I imagine your beloved parents could be helpful in exploring that. I’m sure they would be concerned at the level of your anxiety over them. The only way to counter anticipatory grief is to focus on living in the present.
Be consciously mindful about this, so much so that you employ an old technique to remind you. Every time you find yourself fretting needlessly and thinking the worst, you pinch the back of your hand hard. It will hurt. That’s the first stage: the warning. Then you deliberately haul your mind to something entertaining that happened involving your parents, or how great they looked when you saw them, or something equally positive.
Do you have enough going on in your life? Enough friendships (of both sexes) and plenty of fun things to do with those friends?

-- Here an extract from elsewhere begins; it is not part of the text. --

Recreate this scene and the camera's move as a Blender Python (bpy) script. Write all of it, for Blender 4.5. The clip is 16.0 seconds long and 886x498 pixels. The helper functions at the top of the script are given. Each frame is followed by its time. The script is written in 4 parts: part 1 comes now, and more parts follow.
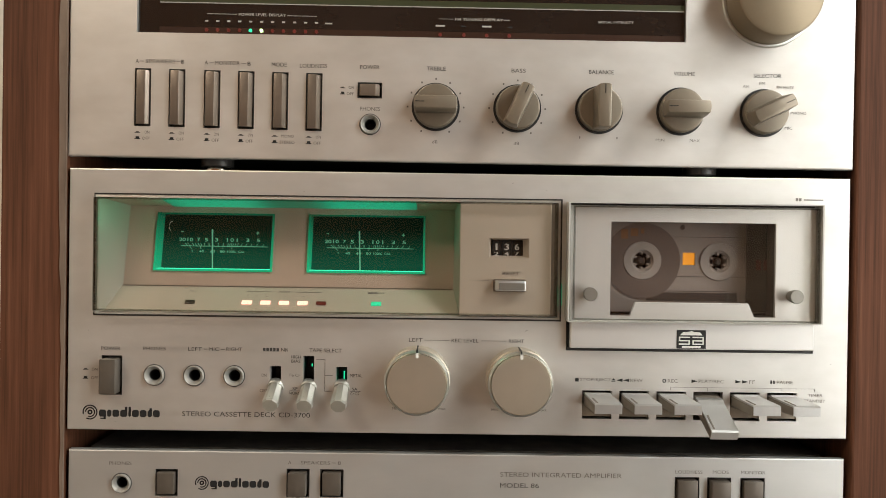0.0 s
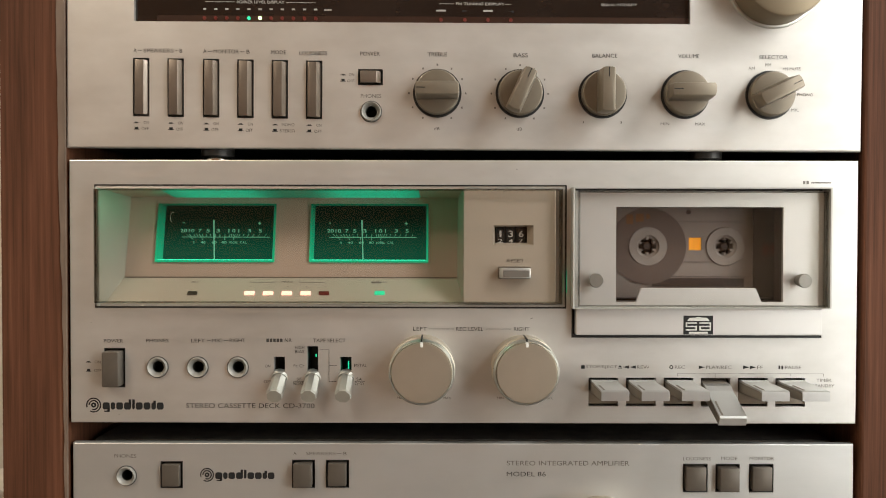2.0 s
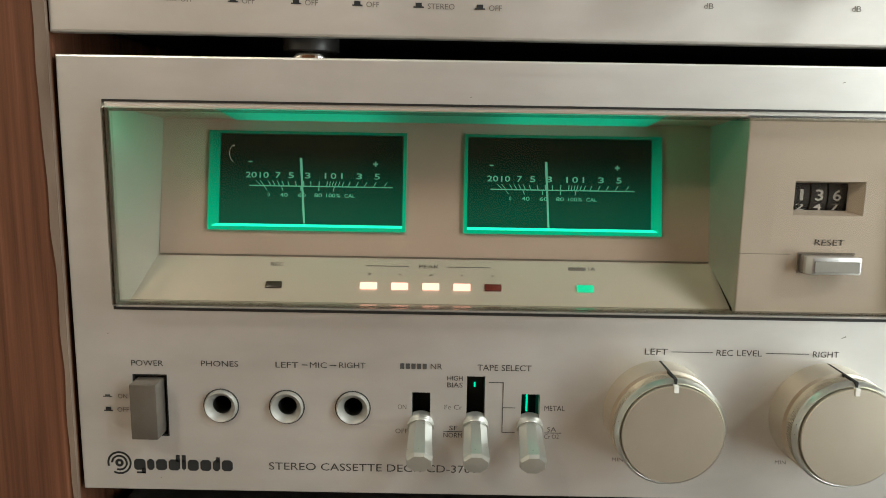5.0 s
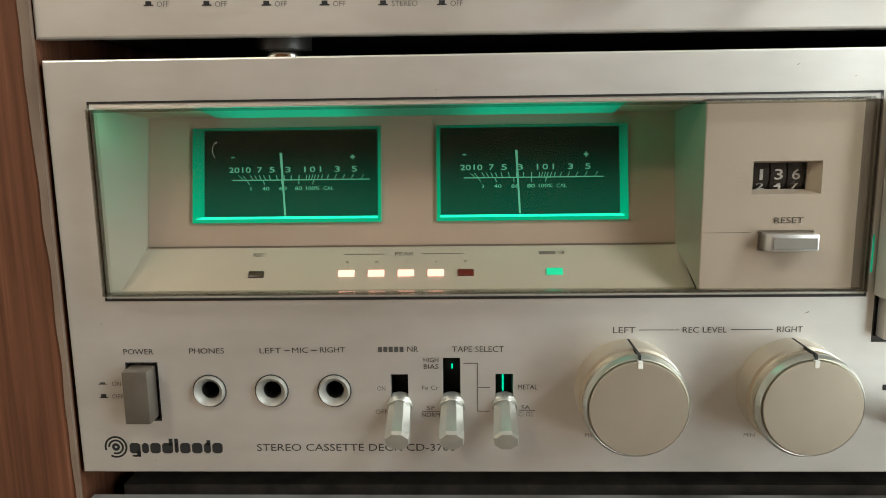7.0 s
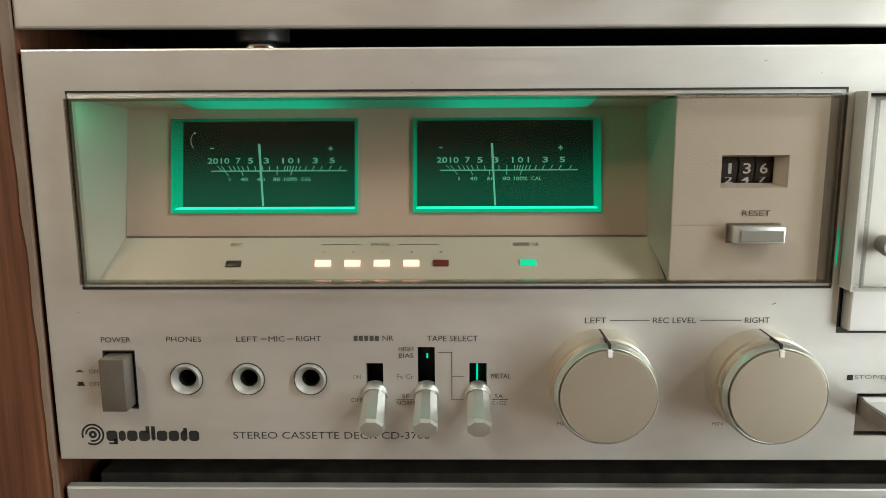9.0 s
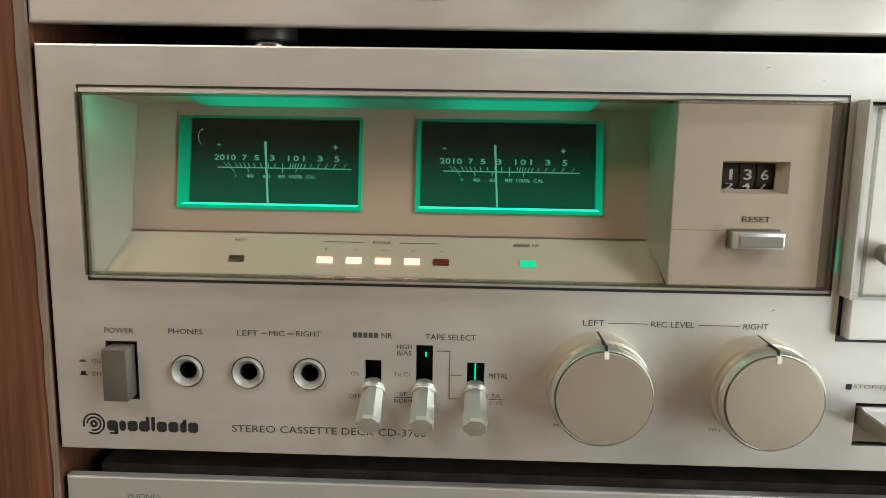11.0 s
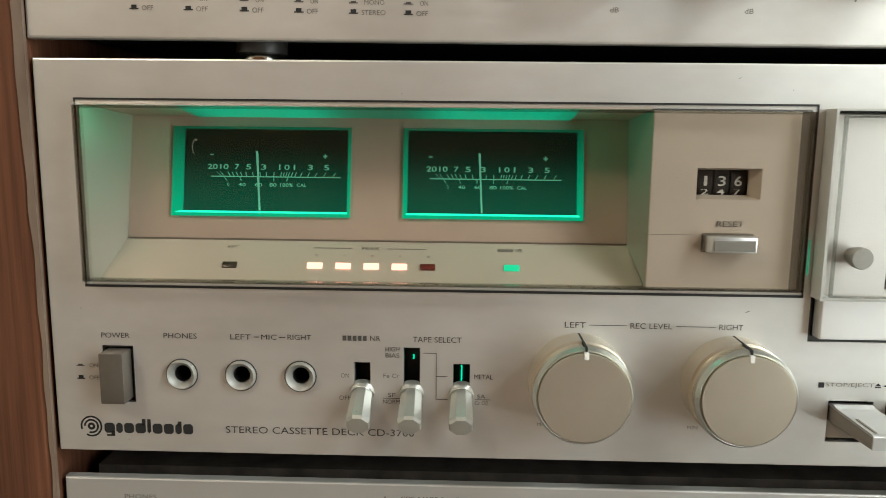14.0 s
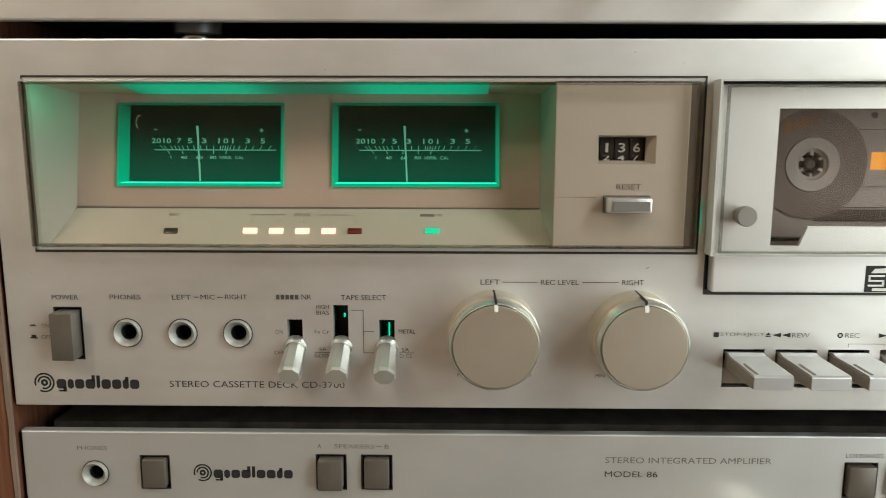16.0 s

Take a cool look at the balance of your life and, if you suspect you have too much time to fret, do something about it.
And talk to your lovely parents too. I hope they would shrug and tell you, ‘Yes, of course we’re going to die one day, and so are you, and so is everybody we know – but my God, kiddo, we’re going to have a fantastic time first.’
And finally… the poison of porn is everywhere
In Greek mythology Cassandra was a Trojan princess given the gift of prophecy but cursed so that nobody would ever believe her, no matter how dire – and true – her warnings.
Now I’m reading how Epstein used pornography to corrupt his young victims, how the disgusting husband of brave Gisele Pelicot was a user of the online poison, how children as young as ten can see violent porn on phones, how girls on dates are regularly subjected to vile acts learned online and how the statistics on child sexual abuse should shock any civilised nation.
Reading such filth and remembering how I publicly railed against porn from the late 70s – yes, I feel like Cassandra. And depressed.
In 2003 I gave an hour-long public lecture called Censorship And Taboo at Bath University. This is how it ended: ‘You might ask – why should this affect me, when it’s happening somewhere else…? Maybe because conscience is what distinguishes us from animals, and… our individual humanity is compromised if we do not feel “diminished” by the suffering of others. If enough people judged violence against women and children in pornography to be entirely unacceptable, then there might follow the political will to devise laws to make it much harder for the exploitation and degradation to continue.
‘The question is this: if those of us who challenge it are invariably mocked and vilified by the liberal-Left; and if the notion of self-censorship, or constraints, remains such a no-go area amongst the artistic establishment; and if the libertarians will always rush to the barricades to defend the right of pornographers to make money from debasement… then, tell me, what chance have the damaged and abused to be heard?’
There’s outrage over Epstein. But the poison is everywhere and few really care.